SET PROBLEM
Transcribe the listing verbatim. Do not carry over any pictures.

DATA BLOCK
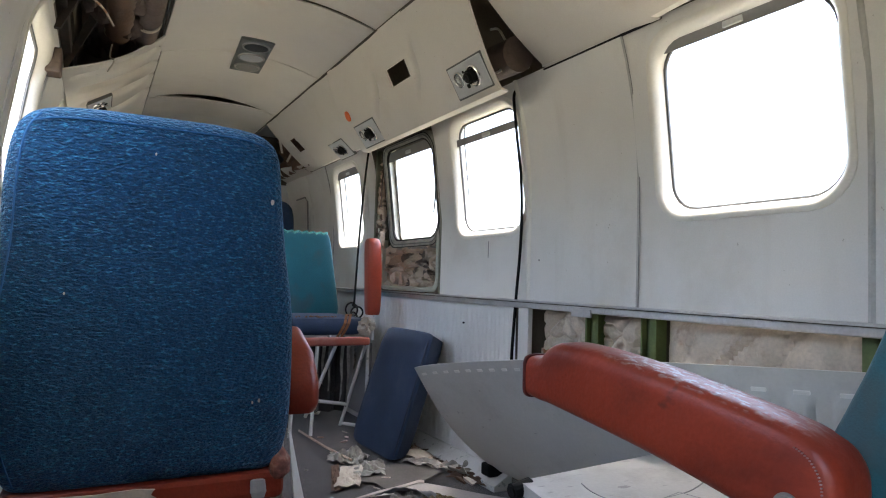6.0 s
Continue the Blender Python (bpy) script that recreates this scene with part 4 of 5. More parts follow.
# ---- blue seat ----
blue = thing("passenger_seat", "blue boucle fabric seat on white tube legs, red vinyl frame", "seat", "passenger seats", (-0.48, 1.4, 0))


def bp(z):
    return 1.245 + 0.18 * (0.871 - z)


lv = [(-0.47, bp(0.375), 0.370, 0.205, 0.040), (-0.472, bp(0.39), 0.385, 0.226, 0.052), (-0.476, bp(0.46), 0.46, 0.243, 0.058), (-0.484, bp(0.58), 0.58, 0.247, 0.060), (-0.486, bp(0.68), 0.68, 0.240, 0.060),
      (-0.490, bp(0.78), 0.78, 0.224, 0.058), (-0.496, bp(0.88), 0.88, 0.214, 0.056), (-0.496, bp(0.95), 0.945, 0.204, 0.054), (-0.496, bp(0.98), 0.975, 0.186, 0.048), (-0.496, bp(0.99), 0.990, 0.155, 0.036), (-0.496, bp(1.0), 0.997, 0.10, 0.02)]
O = Vector(blue.location)


back = part("backrest", shift(loft(spread(lv, 4), 5.5, 56), O), M["blue"], blue, "blue looped boucle backrest", smooth=True)
edge = [(l[0] - l[3] + 0.020, l[1] - l[4] - 0.000, l[2]) for l in spread(lv[1:9], 4)]
part("piping", shift(tube(edge, 0.0016, 6), O), M["bluepiping"], back, "stitched blue seam")
top_edge = [(-0.496 + 0.175 * math.sin(a), bp(0.975) - 0.050, 0.974 - 0.012 * abs(math.sin(a)) ** 6) for a in [math.pi * (k / 20 - 0.5) for k in range(21)]]
part("piping", shift(tube(top_edge, 0.0016, 6), O), M["bluepiping"], back, "stitched blue seam")
for x, z, r in ((-0.306, 0.868, 0.003), (-0.312, 0.505, 0.0018), (-0.300, 0.508, 0.0022), (-0.50, 0.93, 0.0015), (-0.62, 0.70, 0.0015)):
    part("paint_fleck", shift(disc(r, 0.002, Matrix.Translation((x, bp(z) - 0.060, z)) @ Matrix.Rotation(radians(90), 4, "X") @ Matrix.Diagonal((1, 1.7, 1, 1)), 8), O), M["scrapwhite"], back)
fr = part("base_bar", shift(box((-0.70, 1.285, 0.312), (-0.235, 1.375, 0.372), 0.016, 3), O), M["red"], blue, "cracked red vinyl base bar")
part("torn_vinyl", shift(prism([(-0.668, 0.340), (-0.60, 0.338), (-0.53, 0.337), (-0.470, 0.336), (-0.435, 0.329), (-0.392, 0.326), (-0.430, 0.334), (-0.462, 0.341), (-0.474, 0.349), (-0.466, 0.358), (-0.50, 0.361), (-0.56, 0.359), (-0.62, 0.361), (-0.664, 0.358)], 1.2815, 1.2865, "xz", 0.001, 1), O), M["paper"], fr, "pale torn vinyl patch")
part("worn_patch", shift(loft([(-0.285, 1.322, 0.318, 0.014, 0.036), (-0.286, 1.322, 0.33, 0.020, 0.0385), (-0.288, 1.322, 0.352, 0.018, 0.0385), (-0.29, 1.322, 0.362, 0.010, 0.034)], 6), O), M["plate"], fr, "grey rubbed patch")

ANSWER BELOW
6.0 s
Continue the Blender Python (bpy) script that recreates this scene with part 4 of 5. More parts follow.
# ---- blue seat ----
blue = thing("passenger_seat", "blue boucle fabric seat on white tube legs, red vinyl frame", "seat", "passenger seats", (-0.48, 1.4, 0))


def bp(z):
    return 1.245 + 0.18 * (0.871 - z)


lv = [(-0.47, bp(0.375), 0.370, 0.205, 0.040), (-0.472, bp(0.39), 0.385, 0.226, 0.052), (-0.476, bp(0.46), 0.46, 0.243, 0.058), (-0.484, bp(0.58), 0.58, 0.247, 0.060), (-0.486, bp(0.68), 0.68, 0.240, 0.060),
      (-0.490, bp(0.78), 0.78, 0.224, 0.058), (-0.496, bp(0.88), 0.88, 0.214, 0.056), (-0.496, bp(0.95), 0.945, 0.204, 0.054), (-0.496, bp(0.98), 0.975, 0.186, 0.048), (-0.496, bp(0.99), 0.990, 0.155, 0.036), (-0.496, bp(1.0), 0.997, 0.10, 0.02)]
O = Vector(blue.location)


back = part("backrest", shift(loft(spread(lv, 4), 5.5, 56), O), M["blue"], blue, "blue looped boucle backrest", smooth=True)
edge = [(l[0] - l[3] + 0.020, l[1] - l[4] - 0.000, l[2]) for l in spread(lv[1:9], 4)]
part("piping", shift(tube(edge, 0.0016, 6), O), M["bluepiping"], back, "stitched blue seam")
top_edge = [(-0.496 + 0.175 * math.sin(a), bp(0.975) - 0.050, 0.974 - 0.012 * abs(math.sin(a)) ** 6) for a in [math.pi * (k / 20 - 0.5) for k in range(21)]]
part("piping", shift(tube(top_edge, 0.0016, 6), O), M["bluepiping"], back, "stitched blue seam")
for x, z, r in ((-0.306, 0.868, 0.003), (-0.312, 0.505, 0.0018), (-0.300, 0.508, 0.0022), (-0.50, 0.93, 0.0015), (-0.62, 0.70, 0.0015)):
    part("paint_fleck", shift(disc(r, 0.002, Matrix.Translation((x, bp(z) - 0.060, z)) @ Matrix.Rotation(radians(90), 4, "X") @ Matrix.Diagonal((1, 1.7, 1, 1)), 8), O), M["scrapwhite"], back)
fr = part("base_bar", shift(box((-0.70, 1.285, 0.312), (-0.235, 1.375, 0.372), 0.016, 3), O), M["red"], blue, "cracked red vinyl base bar")
part("torn_vinyl", shift(prism([(-0.668, 0.340), (-0.60, 0.338), (-0.53, 0.337), (-0.470, 0.336), (-0.435, 0.329), (-0.392, 0.326), (-0.430, 0.334), (-0.462, 0.341), (-0.474, 0.349), (-0.466, 0.358), (-0.50, 0.361), (-0.56, 0.359), (-0.62, 0.361), (-0.664, 0.358)], 1.2815, 1.2865, "xz", 0.001, 1), O), M["paper"], fr, "pale torn vinyl patch")
part("worn_patch", shift(loft([(-0.285, 1.322, 0.318, 0.014, 0.036), (-0.286, 1.322, 0.33, 0.020, 0.0385), (-0.288, 1.322, 0.352, 0.018, 0.0385), (-0.29, 1.322, 0.362, 0.010, 0.034)], 6), O), M["plate"], fr, "grey rubbed patch")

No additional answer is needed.